▶ _GIVEN DATA_:
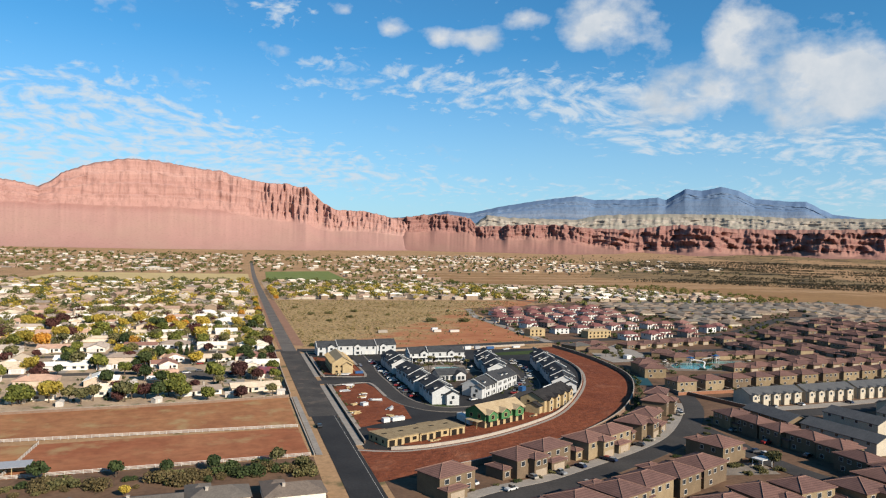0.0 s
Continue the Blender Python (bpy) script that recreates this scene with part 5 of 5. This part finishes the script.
for i, (x, y) in enumerate(((-40, 357), (-72, 350), (-112, 350), (-140, 348), (-16, 360), (-40, 450), (-64, 486), (-90, 460), (-118, 462), (-34, 545), (-66, 548), (-112, 548), (-142, 540), (-88, 396))):
    place("garden_shed", lambda: garden_shed("vinyl"), x, y, (i * 47) % 180)
for i, (x, y, t_) in enumerate(((-30, 425, 0), (-62, 441, 20), (-40, 398, 0), (-52, 514.5, 0), (-24, 514, 0), (-78, 515, 0), (-101, 519, 0), (-126, 511, 0), (-104, 441, 0), (-131, 440, 0), (-158, 437, 0), (-106, 416, 0), (-135, 418, 0))):
    c_, s_ = math.cos(radians(t_)), math.sin(radians(t_))
    sheet("driveway", [(x + px * c_ - py * s_, y + px * s_ + py * c_) for px, py in ((-3, -6), (3, -6), (3, 6), (-3, 6))], 0.08, M["concrete"], "pale concrete driveway", category="pavement")

# bushes and houses south of the paddocks
for i in range(62):
    u = rng.random()
    x, y = -13 - 100 * u, 239.5 - 5 * u + rng.uniform(-8, 2)
    bush_at("brown" if i % 3 else ("dark" if i % 2 else "olive"), x, y, rng.choice((0.8, 1.1, 1.4, 1.8, 2.5)))
for x, y, s in ((-73, 241, 0.9), (-24, 243, 0.9), (-95, 241, 1.0), (-44, 241, 0.8), (-16, 236, 0.8), (-58, 239, 0.8)):
    tree_at("dark" if x < -40 else "olive", x, y, s)
for x, y, v in ((-62, 209, 3), (-42, 212, 1), (-21, 211, 1), (-85, 205, 0), (-108, 204, 1)):
    suburb_house(v, "roof_far_grey", "wall_w", "low house with a dull grey-brown shingle roof").matrix_basis = pose(x, y, 0, 0, 0, 184)
tree_at("yellow2", -68, 222, 0.5)

# ---- the estates east of the red strip ----
erng = random.Random(11)


def tile_at(v, x, y, t_, scale=(1, 1, 1)):
    return place("tile%d" % v, lambda: tile_house(v), x, y, t_, scale)


# houses backing on the red strip, their garages to the inner street
for v, x, y, t_ in [(0, 26, 205, 27), (1, 54, 217, 27), (0, 68, 225, 27), (1, 87, 232, 28), (0, 101, 240, 30), (1, 119, 252, 38), (0, 131, 263, 42), (1, 152, 287, 46), (0, 162, 303, 52)]:
    tile_at(v, x - 1.2, y + 2.3, t_, (1.14, 1.0, 1.10))
# the far side of that street
for v, x, y, t_ in [(0, 80, 188, 205), (1, 94, 194, 205), (0, 108, 200, 205), (1, 130, 220, 200), (0, 53, 177, 200), (1, 68, 182, 203), (0, 38, 172, 200), (1, 108, 170, 10), (0, 124, 172, 10), (1, 141, 168, 12), (0, 92, 164, 8), (1, 76, 162, 8), (0, 60, 156, 8), (1, 157, 174, 12), (0, 172, 176, 8)]:
    tile_at(v, x, y, t_, (1.1, 1.12, 1.10))
road("road_inner", [(20, 186), (38, 197), (62, 205), (84, 216), (108, 229), (130, 244), (150, 264), (168, 286), (178, 302), (186, 318), (190, 330)], 9.0, M["asphalt_mid"], "dark asphalt street curving between tile-roofed houses", step=4)
setting("road_inner_kerb", ribbon(Kit(), spline([(20, 186), (38, 197), (62, 205), (84, 216), (108, 229), (130, 244), (150, 264), (168, 286), (178, 302)], 4), -9.5, -4.6, 0.0, 0.2), M["concrete"], "pale concrete driveways and walk along the street", "pavement")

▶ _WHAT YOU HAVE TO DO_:
Output the data exactly. Pictures don't belong in the result.

▶ _TASK OUTPUT_:
0.0 s
Continue the Blender Python (bpy) script that recreates this scene with part 5 of 5. This part finishes the script.
for i, (x, y) in enumerate(((-40, 357), (-72, 350), (-112, 350), (-140, 348), (-16, 360), (-40, 450), (-64, 486), (-90, 460), (-118, 462), (-34, 545), (-66, 548), (-112, 548), (-142, 540), (-88, 396))):
    place("garden_shed", lambda: garden_shed("vinyl"), x, y, (i * 47) % 180)
for i, (x, y, t_) in enumerate(((-30, 425, 0), (-62, 441, 20), (-40, 398, 0), (-52, 514.5, 0), (-24, 514, 0), (-78, 515, 0), (-101, 519, 0), (-126, 511, 0), (-104, 441, 0), (-131, 440, 0), (-158, 437, 0), (-106, 416, 0), (-135, 418, 0))):
    c_, s_ = math.cos(radians(t_)), math.sin(radians(t_))
    sheet("driveway", [(x + px * c_ - py * s_, y + px * s_ + py * c_) for px, py in ((-3, -6), (3, -6), (3, 6), (-3, 6))], 0.08, M["concrete"], "pale concrete driveway", category="pavement")

# bushes and houses south of the paddocks
for i in range(62):
    u = rng.random()
    x, y = -13 - 100 * u, 239.5 - 5 * u + rng.uniform(-8, 2)
    bush_at("brown" if i % 3 else ("dark" if i % 2 else "olive"), x, y, rng.choice((0.8, 1.1, 1.4, 1.8, 2.5)))
for x, y, s in ((-73, 241, 0.9), (-24, 243, 0.9), (-95, 241, 1.0), (-44, 241, 0.8), (-16, 236, 0.8), (-58, 239, 0.8)):
    tree_at("dark" if x < -40 else "olive", x, y, s)
for x, y, v in ((-62, 209, 3), (-42, 212, 1), (-21, 211, 1), (-85, 205, 0), (-108, 204, 1)):
    suburb_house(v, "roof_far_grey", "wall_w", "low house with a dull grey-brown shingle roof").matrix_basis = pose(x, y, 0, 0, 0, 184)
tree_at("yellow2", -68, 222, 0.5)

# ---- the estates east of the red strip ----
erng = random.Random(11)


def tile_at(v, x, y, t_, scale=(1, 1, 1)):
    return place("tile%d" % v, lambda: tile_house(v), x, y, t_, scale)


# houses backing on the red strip, their garages to the inner street
for v, x, y, t_ in [(0, 26, 205, 27), (1, 54, 217, 27), (0, 68, 225, 27), (1, 87, 232, 28), (0, 101, 240, 30), (1, 119, 252, 38), (0, 131, 263, 42), (1, 152, 287, 46), (0, 162, 303, 52)]:
    tile_at(v, x - 1.2, y + 2.3, t_, (1.14, 1.0, 1.10))
# the far side of that street
for v, x, y, t_ in [(0, 80, 188, 205), (1, 94, 194, 205), (0, 108, 200, 205), (1, 130, 220, 200), (0, 53, 177, 200), (1, 68, 182, 203), (0, 38, 172, 200), (1, 108, 170, 10), (0, 124, 172, 10), (1, 141, 168, 12), (0, 92, 164, 8), (1, 76, 162, 8), (0, 60, 156, 8), (1, 157, 174, 12), (0, 172, 176, 8)]:
    tile_at(v, x, y, t_, (1.1, 1.12, 1.10))
road("road_inner", [(20, 186), (38, 197), (62, 205), (84, 216), (108, 229), (130, 244), (150, 264), (168, 286), (178, 302), (186, 318), (190, 330)], 9.0, M["asphalt_mid"], "dark asphalt street curving between tile-roofed houses", step=4)
setting("road_inner_kerb", ribbon(Kit(), spline([(20, 186), (38, 197), (62, 205), (84, 216), (108, 229), (130, 244), (150, 264), (168, 286), (178, 302)], 4), -9.5, -4.6, 0.0, 0.2), M["concrete"], "pale concrete driveways and walk along the street", "pavement")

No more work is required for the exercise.